The AMF notes that some platforms do not comply with the regulations in force, which aim to protect investors through the quality of the information provided, the handling of complaints, or access to the AMF Ombudsman.

AMF renews its consultative commissions and the Climate and Sustainable Finance Commission

On 22 December 2022, the AMF announced the new composition of its consultative commissions on Markets and Exchanges, Disclosures and Corporate Finance, Clearing, Custody and Securities Settlement, Asset Management and Institutional Investors and Retail Investors. The composition of the Climate and Sustainable Finance Commission was also renewed.

AMF strengthens its policy on DASPs in relation to good repute and skills and promotional communications

On 21 December 2022, the AMF made a number of changes to its policy on digital asset service providers in relation to good repute and skills and promotional communications.

In particular, the AMF:

  • Clarifies the possibility for a financial investment adviser to provide an advisory service to subscribers of digital assets (service 5°c listed in Article L. 54-10-2 of the French Monetary and Financial Code).
  • Presents the analysis grid which is used to verify the good repute and skills of the senior managers and holders of the control of the DASPs.
  • Explains its chosen approach when analysing the suitability and integrity of the senior managers and holders of the control of the DASPs.
  • Specifies the conduct to be adopted by DASPs in the event of a change in situation and clarifies the cases in which these changes must be reported to the AMF and those in which a new registration file must be submitted to the AMF to provide new services.
  • Provides further information concerning promotional communications and relations with clients of digital asset services. In addition, it issues recommendations to encourage DASPs to include warnings for clients or potential clients as well as to communicate specific information on risks, adapted to the nature and complexity of the digital assets and services in question.
  • Reminds that the licensed DASP must establish, implement and maintain a complaints management policy and that Instruction AMF DOC-2012-07 “Complaints handling” applies to licensed DASPs. The AMF recommends that registered DASPs set up such a complaints handling system.

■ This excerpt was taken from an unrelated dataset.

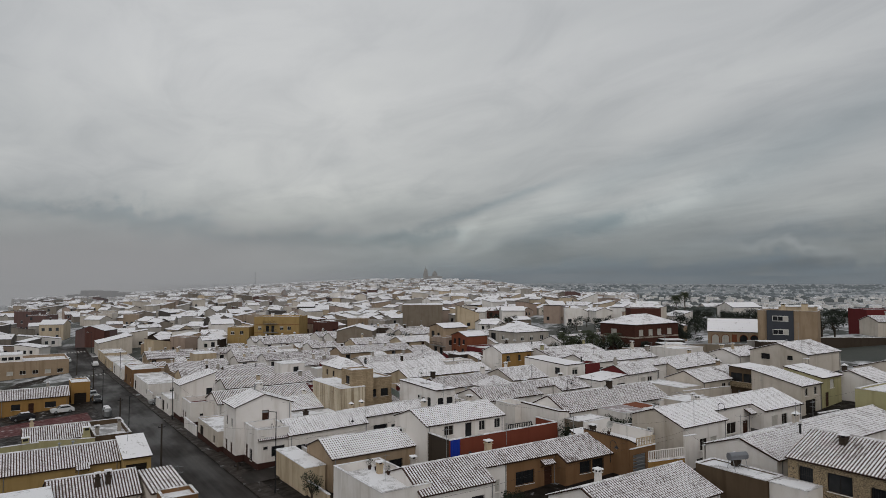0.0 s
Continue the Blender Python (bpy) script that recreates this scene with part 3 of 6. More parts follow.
    if form != "flat":
        part("roof", bm, [*(ROOFS[cover] if ribs else ROOFS["plain"]), TILE, snow_thin], ob, "clay tiles under thin wet snow")
    else:
        bm.free()
        bm = bmesh.new()
        t = 0.2 if parapet else 0.0
        t = t or -0.07
        box(bm, a + t, b - t, c + t, d - t, ze + 0.003 if t < 0 else ze - 0.2, ze + 0.10)
        t = max(t, 0.0)
        part("roof", bm, snow_flat, ob, "flat roof under wet snow")
        bm = bmesh.new()
        if parapet:
            box(bm, a + t, b - t, d - t, d - 0.01, ze + 0.07, ze + parapet)
            box(bm, a + t, b - t, c + 0.01, c + t, ze + 0.07, ze + parapet)
            box(bm, a + 0.01, a + t, c + 0.01, d - 0.01, ze + 0.07, ze + parapet)
            box(bm, b - t, b - 0.01, c + 0.01, d - 0.01, ze + 0.07, ze + parapet)
            part("parapet", bm, wall, ob)
            bm = bmesh.new()
            z = ze + parapet
            box(bm, a - .05, b + .05, c - .05, c + t + .03, z, z + .06)
            box(bm, a - .05, b + .05, d - t - .03, d + .05, z, z + .06)
            box(bm, a - .05, a + t + .03, c + t + .03, d - t - .03, z, z + .06)
            box(bm, b - t - .03, b + .05, c + t + .03, d - t - .03, z, z + .06)
            part("coping", bm, snow_thin, ob, "parapet coping with a strip of snow")
        else:
            bm.free()
    if not chim and ribs and category == "house" and form in ("gx", "gy"):
        own = random.Random(int(x0 * 13 + y0 * 7))
        chim = [(own.uniform(0.12, 0.88), own.uniform(0.3, 0.7), own.uniform(0.6, 1.0), own.choice(("cap", "hat", "pipe", "pot")), own.uniform(0.45, 0.7)) for _ in range(own.choice((1, 2)))]
    if ribs and category == "house" and form != "flat":
        for u in ((0.03, 0.97) if W > 9 else (0.96,)):
            bm = bmesh.new()
            tube(bm, (a + u * W, c - 0.05, zb + 0.3), (a + u * W, c - 0.05, ze - 0.05), 0.045, 0.045, 6)
            part("downpipe", bm, METAL, ob)
    for spec in chim:
        u, v, h, style = spec[:4]
        if form == "gx":
            yc = c + v * D
            zc = zr - (zr - ze) / (rm - c) * abs(yc - rm)
        elif form == "gy":
            zc = ze + (zr - ze) * (1 - abs(u * 2 - 1))
        elif form == "sy":
            zc = ze + (zr - ze) * v
        elif form == "flat":
            zc = ze
        else:
            zc = ze + (zr - ze) * 0.5
        chimney(ob, a + u * W, c + v * D, zc - 0.2, zc + h, style, spec[4] if len(spec) > 4 else 0.5, spec[5] if len(spec) > 5 else None)
    if rise:
        for ch in ob.children:
            m = ch.matrix_basis.copy()
            if m == Matrix.Identity(4):
                for v in ch.data.vertices:
                    v.co.z += rise * v.co.x
            else:
                m.translation.z += rise * m.translation.x
                ch.matrix_basis = m
    return ob


def joined_row(x, y, z, turn, rise, fall, members):
    """Houses wall to wall under one ridge that starts at (x, y, z); members: (length, front depth, back depth, house settings)."""
    u, at, out = Vector((math.cos(radians(turn)), math.sin(radians(turn)))), 0.0, []
    v = Vector((-u.y, u.x))
    for i, (ln, front, back, kw) in enumerate(members):
        mid = Vector((x, y)) + u * (at + ln / 2) + v * (back - front) / 2
        zr = z + rise * (at + ln / 2)
        dp = front + back
        out.append(house(mid.x - ln / 2, mid.x + ln / 2, mid.y - dp / 2, mid.y + dp / 2, zr - fall * front, zr, ridge=mid.y + (front - back) / 2, turn=turn, rise=rise,
                         verge=(0.14 if i == 0 else 0.0, 0.14 if i == len(members) - 1 else 0.0), **kw))
        at += ln
    return out


# ---- ground, streets ----
def sheet(name, rows, material, label, category):
    """A sheet through rows of points."""
    me = bpy.data.meshes.new(name)
    n = len(rows[0])
    vs = [p for r in rows for p in r]
    fs = [(i * n + j, i * n + j + 1, (i + 1) * n + j + 1, (i + 1) * n + j) for i in range(len(rows) - 1) for j in range(n - 1)]
    me.from_pydata(vs, [], fs)
    me.materials.append(material)
    ob = new(name, me)
    return tagged(ob, label, category, "", "structure")


def spread(a, b, first, grow):
    out, s = [a], first
    while out[-1] < b:
        out.append(min(b, out[-1] + s))
        s *= grow
    return out


fwd_steps = [-400, -250, -120] + spread(-60, 4700, 9, 1.035)
half = spread(0, 4200, 9, 1.05)
side_steps = [-s for s in half[:0:-1]] + half
sheet("ground", [[(AHEAD.x * d + RIGHT.x * l, AHEAD.y * d + RIGHT.y * l, land(AHEAD.x * d + RIGHT.x * l, AHEAD.y * d + RIGHT.y * l)) for l in side_steps] for d in fwd_steps],
      GROUND, "snow-dusted earth, gardens and fields round the town", "ground")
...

To incorporate the above, the AMF has made changes to:

  • Position-Recommendation AMF DOC-2020-07 and Instruction AMF DOC-2019-23 have been revised in order to clarify expectations in terms of good repute and skills of the senior managers and holders of the control of the DASPs.
  • Position-Recommendation DOC-2006-23 (Questions and answers on the rules that apply to financial investment advisers) has been amended to take into account the above changes. The AMF provides details with regard to promotional communications and client relations, which are also applicable to registered DASPs.
  • AMF Instruction 2019-23 “Regime applicable to digital asset service providers” is amended to reflect the documents requested by the AMF concerning the good repute and skills of applicants for DASP registration.

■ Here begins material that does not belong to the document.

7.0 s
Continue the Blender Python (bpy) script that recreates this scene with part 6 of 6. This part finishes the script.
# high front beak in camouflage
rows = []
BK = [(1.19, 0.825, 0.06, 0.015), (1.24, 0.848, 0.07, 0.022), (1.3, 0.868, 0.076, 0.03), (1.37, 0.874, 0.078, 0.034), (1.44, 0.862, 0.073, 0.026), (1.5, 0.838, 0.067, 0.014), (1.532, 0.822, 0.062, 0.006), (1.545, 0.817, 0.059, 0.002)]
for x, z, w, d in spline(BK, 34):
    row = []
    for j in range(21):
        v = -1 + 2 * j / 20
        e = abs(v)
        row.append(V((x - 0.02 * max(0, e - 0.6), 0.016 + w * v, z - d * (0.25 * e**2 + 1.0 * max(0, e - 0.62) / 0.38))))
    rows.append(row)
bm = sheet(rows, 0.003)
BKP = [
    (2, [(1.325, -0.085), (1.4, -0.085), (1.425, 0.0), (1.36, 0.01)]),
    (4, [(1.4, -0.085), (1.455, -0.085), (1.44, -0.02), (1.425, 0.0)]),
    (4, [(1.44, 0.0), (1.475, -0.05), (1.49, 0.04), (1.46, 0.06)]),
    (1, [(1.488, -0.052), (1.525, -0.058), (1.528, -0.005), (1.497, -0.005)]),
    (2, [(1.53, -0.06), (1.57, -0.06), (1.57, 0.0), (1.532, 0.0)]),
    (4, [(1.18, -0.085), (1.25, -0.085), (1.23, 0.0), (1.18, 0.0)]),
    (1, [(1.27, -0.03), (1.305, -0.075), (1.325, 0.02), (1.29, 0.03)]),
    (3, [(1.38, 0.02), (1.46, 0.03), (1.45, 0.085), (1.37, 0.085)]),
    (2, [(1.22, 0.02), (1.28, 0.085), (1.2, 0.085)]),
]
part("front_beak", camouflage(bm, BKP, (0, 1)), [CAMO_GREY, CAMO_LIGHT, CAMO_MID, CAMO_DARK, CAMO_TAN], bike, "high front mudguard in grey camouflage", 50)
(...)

AMF and the ACPR publish their third report on the monitoring and evaluation of the climate commitments of Paris financial market participants

On 21 December 2022, the AMF and ACPR issued their third report on the monitoring and evaluation of the climate commitments of Paris financial market participants.

For the last three years, the AMF and ACPR have issued a joint annual report focussing on the commitments of French financial institutions to combating climate change and achieving carbon neutrality by 2050.

In their latest report, the AMF and ACPR continue their assessment by providing an overview of banks and insurers’ commitments using the inventory compiled by the Sustainable Finance Observatory. The AMF and ACPR supplement this overview by a review of the governance of all market players’ commitments. As with previous editions, the report examines the fossil fuel policies of the main financial institutions, and provided new estimates of their exposure. It also assesses the implementation of recommendations that the AMF and ACPR made in previous reports, and makes a number of new recommendations.

The report states that further progress is still needed:

  • While the successive reports confirm a strong mobilisation of financial sector participants, with advances noted over the first two years, especially regarding exit dates and exclusion criteria, approaches nonetheless remain heterogeneous.
  • Overall, institutions haven’t sufficiently addressed the recommendations made in previous reports.
  • Moreover, the operational implementation of institutions’ commitments remains insufficient.
  • The changes in the European regulatory framework and strengthening of requirements for non-financial reporting are liable to lead to changes in the format and scope of the AMF and ACPR’s next joint reports. In light of this, the current report is also an appeal to financial institutions to quickly close the gap between the level of transparency currently observed on their voluntary commitments and the current and forthcoming regulatory requirements.

AMF publishes its proposals for an open finance framework

On 20 December 2022, the AMF presented proposals for opening up financial data on investors. In the position paper Open finance: what framework for European investors?, the AMF sets out the points it believes are crucial to ensuring that financial data is opened up in a secure framework that upholds the fundamental principles and rights of data protection laid down by law.

Key points in the position paper include:

  • Investor data should be opened up only if a financial service is being provided. Players whose corporate purpose is not related to the provision of financial services, such as social media platforms or other marketplaces, should not be able to access European investors’ data to market services unrelated to their financial needs.
  • Consumers should have given their explicit consent, for a clearly identified provider and service, prior to any data sharing. This consent should be withdrawable at any time, or explicitly renewed if the consumer wishes to continue to benefit from the services offered by the provider.
  • Consumers should be informed of the location of their data before it is shared. Any changes to this information should be updated during the course of the relationship.
  • The AMF proposes a reflection on the creation of a regulatory status for “providers of ancillary services” based on open data, subject to registration in the European Union. This status would make it possible to regulate and control the provision of such services, including by new entrants or players based outside the European Union.